Perhaps the most significant advantage is access to new revenue. Weddings, corporate events, and upscale private parties often have strict noise and air quality requirements that disqualify generator-powered trucks. A battery-powered setup meets those standards automatically, opening an entire tier of higher-paying bookings that competitors running gas generators simply can’t pursue.

Kitchen Automation in Small Spaces

Robotic kitchen equipment is no longer confined to large commercial kitchens. Companies like Nala Robotics now offer compact, AI-powered cooking systems designed for exactly the kind of constrained space a food truck operates in. Their product line includes a fully automated multi-fryer robot, a voice-controlled pizza maker, an automated sandwich station, and a multi-cuisine robotic chef that uses machine learning to handle different recipes.

For a food truck owner, the appeal is straightforward: these systems let you serve more customers with fewer staff during a rush, and they deliver consistent results every time. A robotic fryer doesn’t forget a batch of wings or let oil temperature drift. In an industry where labor is expensive and turnover is high, automation that fits inside a truck chassis can meaningfully change the economics of running a two- or three-person operation.

Smart Inventory and Waste Reduction

Food waste hits food trucks especially hard. You’re working with limited storage, perishable ingredients, and unpredictable daily demand that swings depending on weather, location, and events. Tech-enabled inventory tracking helps close that gap by using sales data to forecast what you’ll actually need.

The numbers are significant. Restaurants that implement waste tracking solutions typically reduce food waste by 30 to 50% within six to twelve months. Even basic smart inventory approaches, like automated stock deductions paired with historical sales analysis, can cut waste by around 15%. For a food truck with tight margins, throwing away less product translates directly into higher profit per service day. These systems also simplify daily prep decisions by showing which items sold well at specific locations or events, so you can adjust your purchasing before you load the truck.
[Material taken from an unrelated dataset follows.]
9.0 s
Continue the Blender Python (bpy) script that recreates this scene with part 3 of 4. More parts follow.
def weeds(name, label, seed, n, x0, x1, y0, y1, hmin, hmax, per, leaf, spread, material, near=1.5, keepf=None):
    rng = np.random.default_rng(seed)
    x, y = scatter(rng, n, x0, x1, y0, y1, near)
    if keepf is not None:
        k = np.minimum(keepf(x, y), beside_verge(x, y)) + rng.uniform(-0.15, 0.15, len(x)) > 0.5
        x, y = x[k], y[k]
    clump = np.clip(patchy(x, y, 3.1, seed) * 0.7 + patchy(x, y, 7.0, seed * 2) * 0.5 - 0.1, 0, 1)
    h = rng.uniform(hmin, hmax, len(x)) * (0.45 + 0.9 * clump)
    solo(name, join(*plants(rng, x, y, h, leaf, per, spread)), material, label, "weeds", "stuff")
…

Online Ordering and Location Tracking

One of the oldest frustrations with food trucks is finding them. Unlike a brick-and-mortar restaurant, your address changes daily. Social media helped, but dedicated ordering apps and GPS-based location sharing have taken this further. Customers can now see exactly where a truck is parked, browse the live menu (with sold-out items already removed by the POS system), and place orders ahead of time for pickup.
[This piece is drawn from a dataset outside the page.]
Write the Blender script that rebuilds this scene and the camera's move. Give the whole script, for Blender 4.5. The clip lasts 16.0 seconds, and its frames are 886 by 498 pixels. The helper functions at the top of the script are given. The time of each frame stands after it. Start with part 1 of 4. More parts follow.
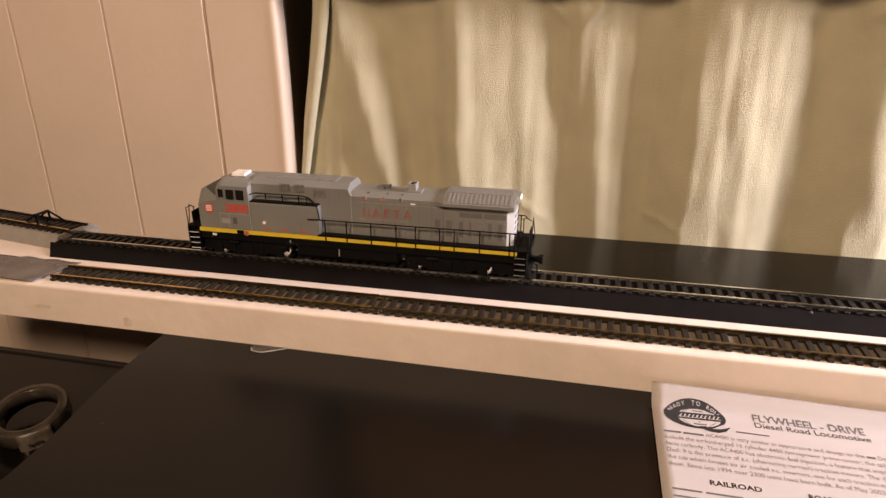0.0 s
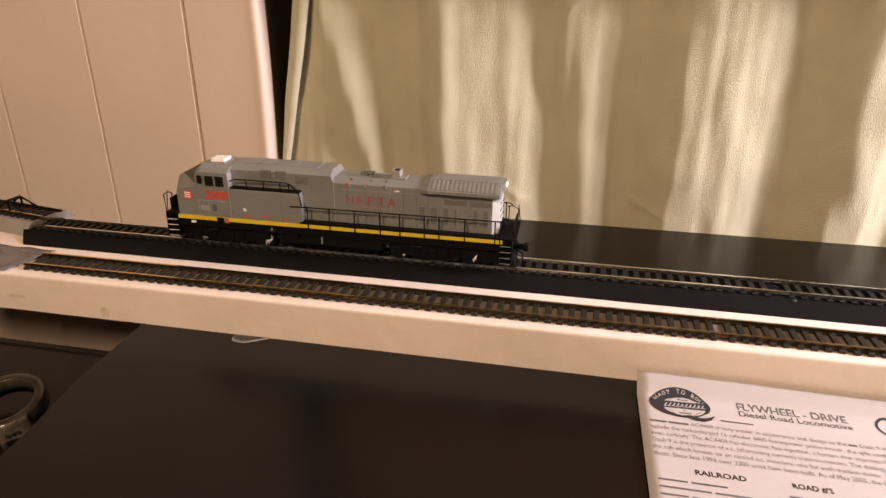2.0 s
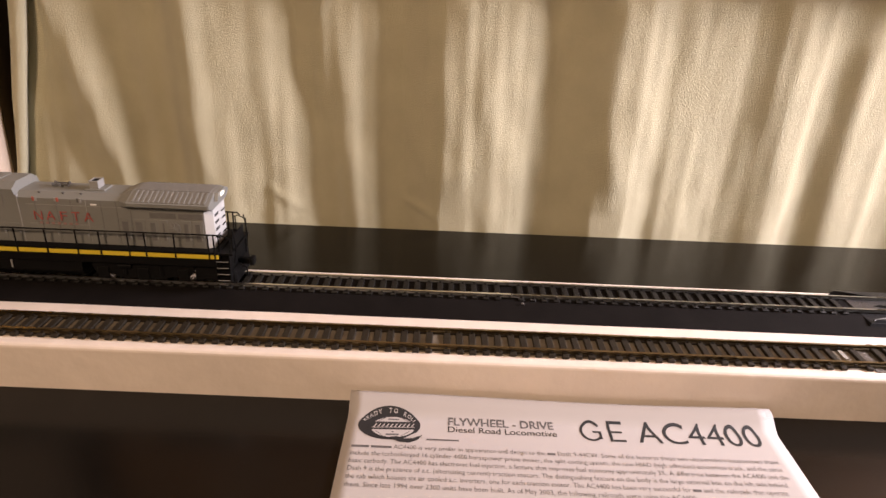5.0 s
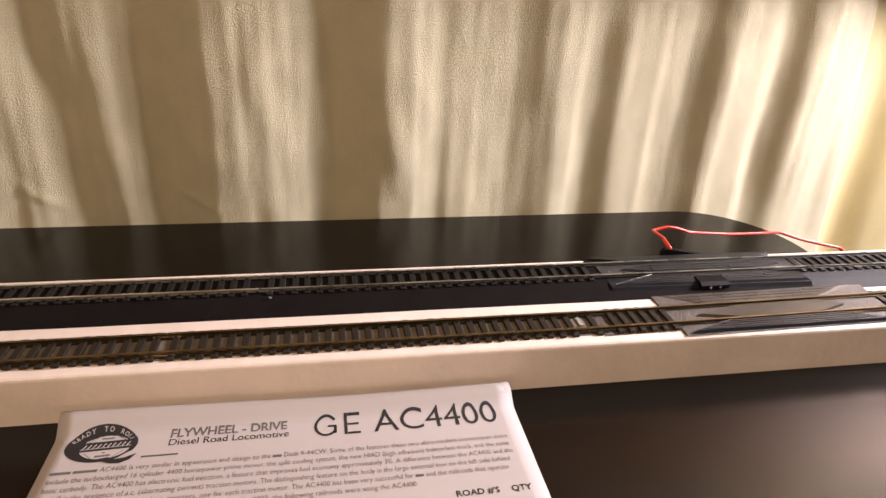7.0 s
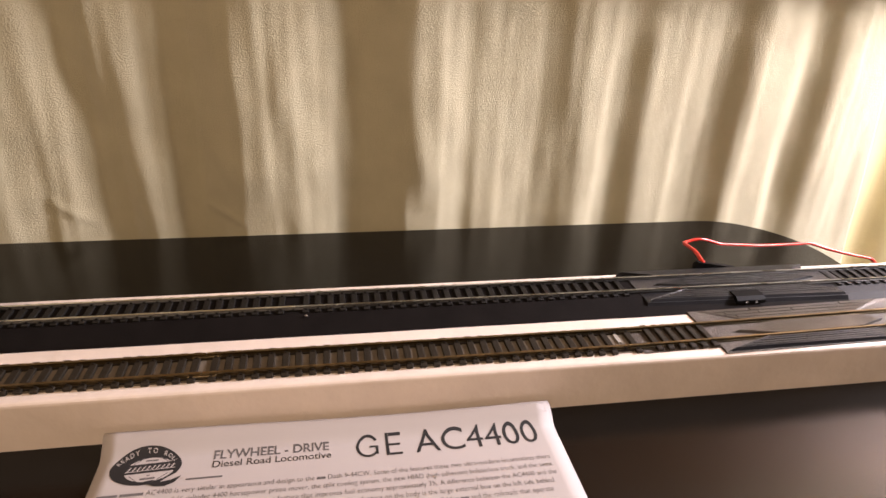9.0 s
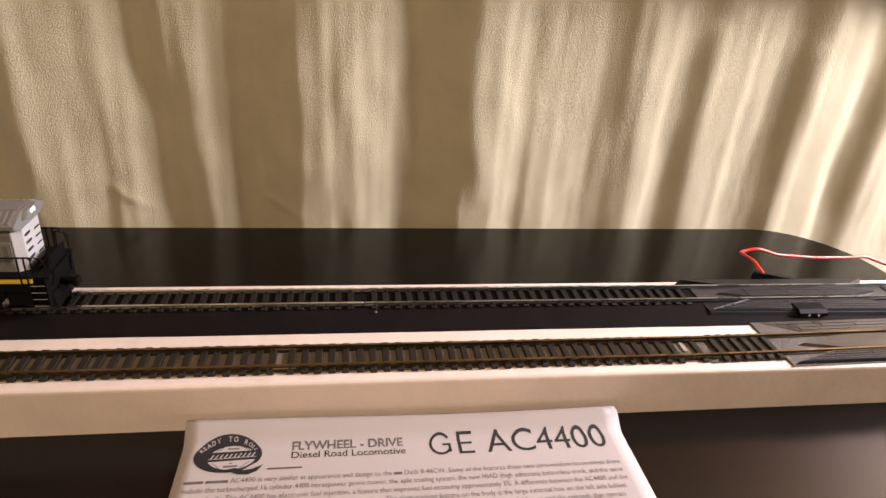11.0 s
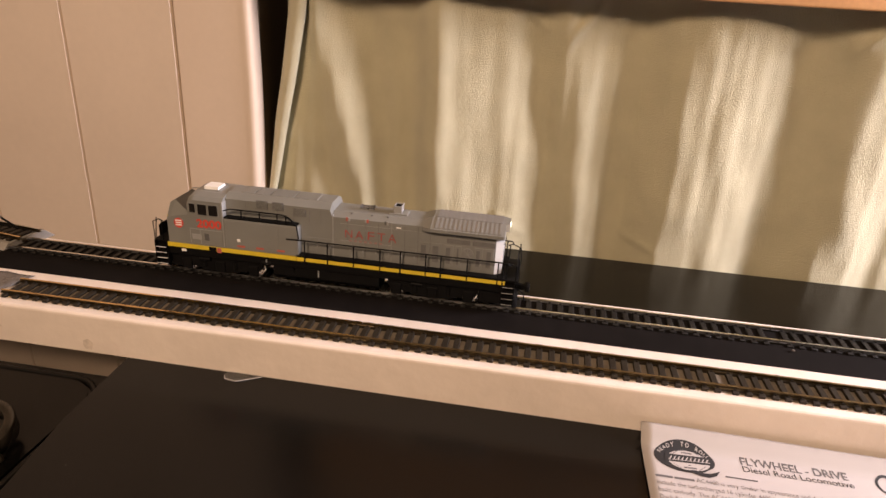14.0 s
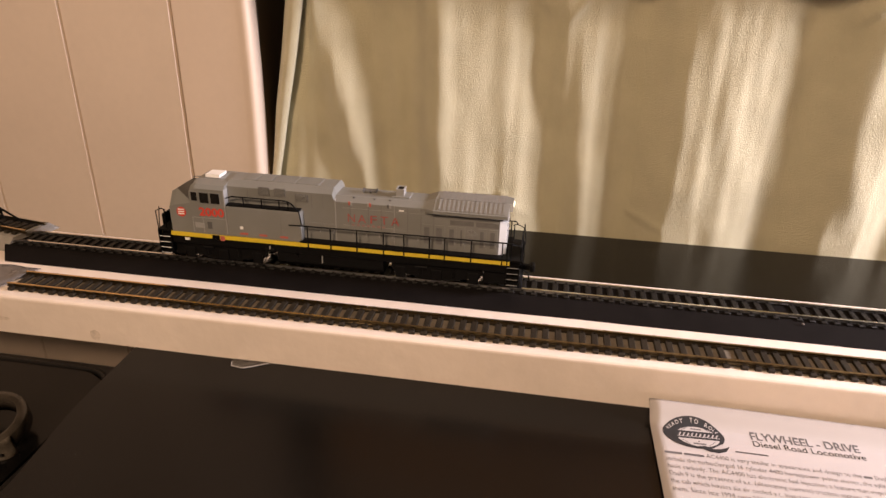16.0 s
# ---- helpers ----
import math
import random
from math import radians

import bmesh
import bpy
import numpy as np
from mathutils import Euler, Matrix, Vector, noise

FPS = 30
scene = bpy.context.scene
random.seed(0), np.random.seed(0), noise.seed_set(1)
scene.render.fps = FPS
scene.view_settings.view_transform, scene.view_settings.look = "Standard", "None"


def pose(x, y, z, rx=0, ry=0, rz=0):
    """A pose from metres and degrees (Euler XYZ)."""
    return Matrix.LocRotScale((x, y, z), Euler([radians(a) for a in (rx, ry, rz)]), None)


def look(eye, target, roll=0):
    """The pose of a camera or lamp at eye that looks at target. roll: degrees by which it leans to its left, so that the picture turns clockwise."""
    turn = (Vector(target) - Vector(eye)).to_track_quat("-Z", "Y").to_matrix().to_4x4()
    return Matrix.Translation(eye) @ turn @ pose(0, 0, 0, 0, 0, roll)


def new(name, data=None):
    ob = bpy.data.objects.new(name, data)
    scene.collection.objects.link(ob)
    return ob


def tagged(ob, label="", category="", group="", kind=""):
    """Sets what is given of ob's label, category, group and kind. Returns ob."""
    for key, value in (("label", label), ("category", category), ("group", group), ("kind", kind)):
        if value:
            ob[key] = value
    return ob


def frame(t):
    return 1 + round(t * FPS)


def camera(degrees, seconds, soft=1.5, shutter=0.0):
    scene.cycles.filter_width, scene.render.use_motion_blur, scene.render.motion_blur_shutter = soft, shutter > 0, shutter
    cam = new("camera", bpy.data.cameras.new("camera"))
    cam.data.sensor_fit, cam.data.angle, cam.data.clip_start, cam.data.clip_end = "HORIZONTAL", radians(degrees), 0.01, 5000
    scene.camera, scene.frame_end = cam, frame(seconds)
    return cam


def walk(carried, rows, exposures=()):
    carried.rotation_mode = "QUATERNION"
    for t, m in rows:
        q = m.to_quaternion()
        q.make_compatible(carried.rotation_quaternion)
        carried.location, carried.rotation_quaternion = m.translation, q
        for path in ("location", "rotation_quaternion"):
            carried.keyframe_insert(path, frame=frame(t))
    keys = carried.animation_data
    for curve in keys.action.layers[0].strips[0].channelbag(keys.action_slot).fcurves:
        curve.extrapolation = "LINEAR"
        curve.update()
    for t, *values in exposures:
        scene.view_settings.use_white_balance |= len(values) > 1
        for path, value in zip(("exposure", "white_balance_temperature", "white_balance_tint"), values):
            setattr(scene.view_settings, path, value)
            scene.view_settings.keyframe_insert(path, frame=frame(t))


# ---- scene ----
cam = camera(68.1, 16.0, shutter=0.3)
# the exposure sinks a little while the bright end of the curtain is in view
EXPOSURES = [(0, -0.05), (3.0, -0.06), (3.7, -0.18), (5.8, -0.46), (6.5, -0.57), (9.2, -0.57), (11.3, -0.55), (12.0, -0.43), (12.5, -0.22), (13.0, -0.12), (13.6, -0.06), (16.0, -0.05)]
PATH = [
    (0, (-0.037, 0.072, 0.961), (-0.443, 1.882, 0.215), -0.1),
    (0.5, (-0.038, 0.074, 0.962), (-0.431, 1.883, 0.206), 0.0),
    (1, (-0.04, 0.075, 0.963), (-0.414, 1.885, 0.198), 0.6),
    (1.5, (-0.041, 0.077, 0.963), (-0.405, 1.881, 0.18), 0.6),
    (2, (-0.04, 0.078, 0.963), (-0.388, 1.878, 0.164), 0.5),
    (2.5, (-0.032, 0.084, 0.965), (-0.313, 1.887, 0.148), 0.8),
    (3, (-0.024, 0.097, 0.958), (-0.213, 1.909, 0.133), 1.4),
    (3.5, (0.022, 0.115, 0.964), (-0.089, 1.943, 0.159), 1.1),
    (5.8, (0.075, 0.122, 0.964), (0.233, 1.936, 0.136), 3.9),
    (6, (0.093, 0.125, 0.966), (0.325, 1.922, 0.12), 3.7),
    (6.5, (0.127, 0.124, 0.969), (0.487, 1.901, 0.124), 3.8),
    (7, (0.131, 0.127, 0.967), (0.486, 1.9, 0.111), 3.0),
    (7.5, (0.133, 0.129, 0.969), (0.489, 1.9, 0.11), 2.4),
    (8, (0.127, 0.133, 0.971), (0.481, 1.903, 0.11), 2.4),
    (8.5, (0.124, 0.136, 0.97), (0.482, 1.897, 0.093), 2.5),
    (9, (0.115, 0.135, 0.974), (0.451, 1.912, 0.119), 2.5),
    (9.2, (0.112, 0.136, 0.978), (0.433, 1.916, 0.123), 2.5),
    (11.3, (0.075, 0.138, 0.979), (0.365, 1.911, 0.099), 4.4),
    (11.5, (0.068, 0.131, 0.971), (0.339, 1.929, 0.138), 4.3),
    (12, (0.024, 0.118, 0.973), (0.126, 1.958, 0.195), 5.2),
    (12.5, (-0.027, 0.108, 0.974), (-0.143, 1.948, 0.199), 4.4),
    (13, (-0.045, 0.102, 0.978), (-0.216, 1.931, 0.187), 3.8),
    (13.5, (-0.059, 0.094, 0.98), (-0.298, 1.918, 0.194), 3.1),
    (14, (-0.065, 0.09, 0.98), (-0.313, 1.911, 0.191), 3.4),
    (14.5, (-0.073, 0.083, 0.982), (-0.347, 1.902, 0.196), 3.3),
    (15, (-0.076, 0.079, 0.984), (-0.394, 1.888, 0.192), 2.4),
    (15.5, (-0.068, 0.086, 0.98), (-0.346, 1.895, 0.174), 2.4),
    (16, (-0.062, 0.092, 0.977), (-0.332, 1.891, 0.147), 1.6),
]
walk(cam, [(t, look(eye, target, roll)) for t, eye, target, roll in PATH],
     exposures=EXPOSURES)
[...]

Pre-ordering changes the service dynamic entirely. Instead of a long line forming during a lunch rush, orders trickle in digitally and the kitchen can pace its output. Wait times drop, throughput increases, and the customer experience improves. For the operator, digital ordering also generates data on peak times, popular items, and customer frequency that informs everything from menu changes to route planning.

What These Trends Mean for Operators

The common thread across all of these technologies is that they reduce the vulnerabilities unique to mobile food businesses: unreliable connectivity, limited staff, wasted inventory, regulatory barriers, and the challenge of being discoverable. None of them require a massive capital investment on their own. A modern POS system costs a monthly subscription. Battery systems are supported by grant programs in some regions. Smart inventory features are often bundled into software you’re already paying for.

Operators who layer several of these tools together gain compounding advantages. A truck with offline payments, battery power, pre-ordering, and automated inventory can serve at an outdoor wedding in a rural area with no cell signal, zero noise complaints, minimal waste, and a full queue of pre-placed orders waiting when they arrive. That’s a fundamentally different business than one running a cash box and a gas generator.